Claire氏はGF30mmF5.6 T/ Sでの撮影を続けたいと考えているようだ。多くのクリエイティブな機会を与えてくれたという。

「遠近感や フレーミングをこれほどまでに自由自在にコントロールできるのは、とても面白い」と彼女は主張する。

「移動することなくフレーム内にあるもの以上にキャンバスを広げ、それを簡単につなぎ合わせることができるのは重宝しているわ」。

「ミニチュアのセットであれ、大型のセットであれ、セットデザインの小さなディテールを際立たせ、魅せるという点で、得られる奥行きは信じられないほど素晴らしい」。

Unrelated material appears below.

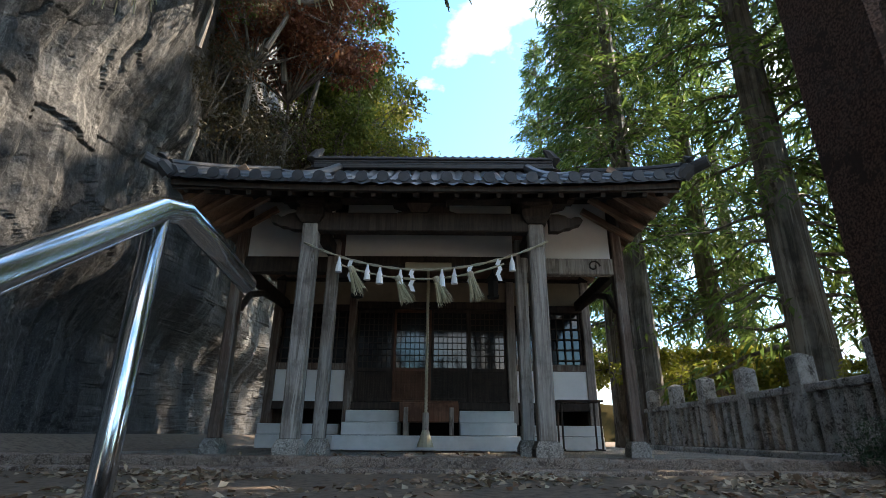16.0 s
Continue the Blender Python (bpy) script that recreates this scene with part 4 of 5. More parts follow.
# eave tiles
tile_me = None
for k in range(25):
    x = -EW + .07 + k * (2 * EW - .14) / 24
    if tile_me is None:
        pts = []
        for i in range(9):
            a = math.pi * i / 8
            pts.append((.075 * math.cos(a), .075 * math.sin(a) * .8))
        prof = [(.135, -.015), (.1, -.02)] + pts + [(-.1, -.02), (-.135, -.015), (-.135, -.045), (-.06, -.06), (.06, -.06), (.135, -.045)]
        one = loft([[(u, 0, w) for u, w in prof], [(u, .3, w + .17) for u, w in prof]])
        one = join(one, loft([[(.07 * math.cos(a), -.015, .02 + .07 * math.sin(a)) for a in np.linspace(0, 6.283, 14)[:-1]], [(.07 * math.cos(a), .01, .02 + .07 * math.sin(a)) for a in np.linspace(0, 6.283, 14)[:-1]]]))
        ob = hp("eave_tile", one, TILE, parent=roof)
        tile_me = ob.data
    else:
        ob = new("eave_tile", tile_me)
        ob.parent = roof
    ob.matrix_basis = pose(x, EY - .05, EZ + .075 + sweep(x), 0, 0, 0)
# ridges
for (z, w, h) in ((RZ, .16, .08), (RZ + .085, .13, .05), (RZ + .14, .13, .05), (RZ + .195, .16, .03)):
    hp("ridge_course", box(-RW, RW, RY - w, RY + w, z, z + h, .012), TILE, parent=roof)
hp("ridge_cap", tube([(-RW - .04, RY, RZ + .25), (RW + .04, RY, RZ + .25)], .075, 10), TILE, parent=roof)
for k in range(30):
    x = -RW + .08 + k * (2 * RW - .16) / 29
    hp("ridge_knob", loft([ring(.045, RZ + .31, 8, False, x, RY), ring(.035, RZ + .34, 8, False, x, RY)]), TILE, parent=roof)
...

Photo 2023 © Claire Rosen | FUJIFILM GFX100S and FUJINON GF30mmF5.6 T/S, 1/125 sec at F5.6, ISO 400

Claire氏は最後に、GF30mmF5.6 T/Sは従来のティルトシフトレンズに期待される以上の用途があると感じていると明かした。

「純粋な技術的観点から言えば、このレンズは風景写真家やインテリア写真家の生活を百万倍楽にしてくれるだろう」と彼女は力説する。

「一方で、遠近感の限界に挑戦し、非現実的な写真を撮りたい人にも同様に魅力的なレンズだと思う」。

「このレンズは双方向で優れた性能を発揮するでしょう。一つは厳密で正確な画像を作成するため、もう一つはその逆で、遠近法を面白おかしくいじるため」。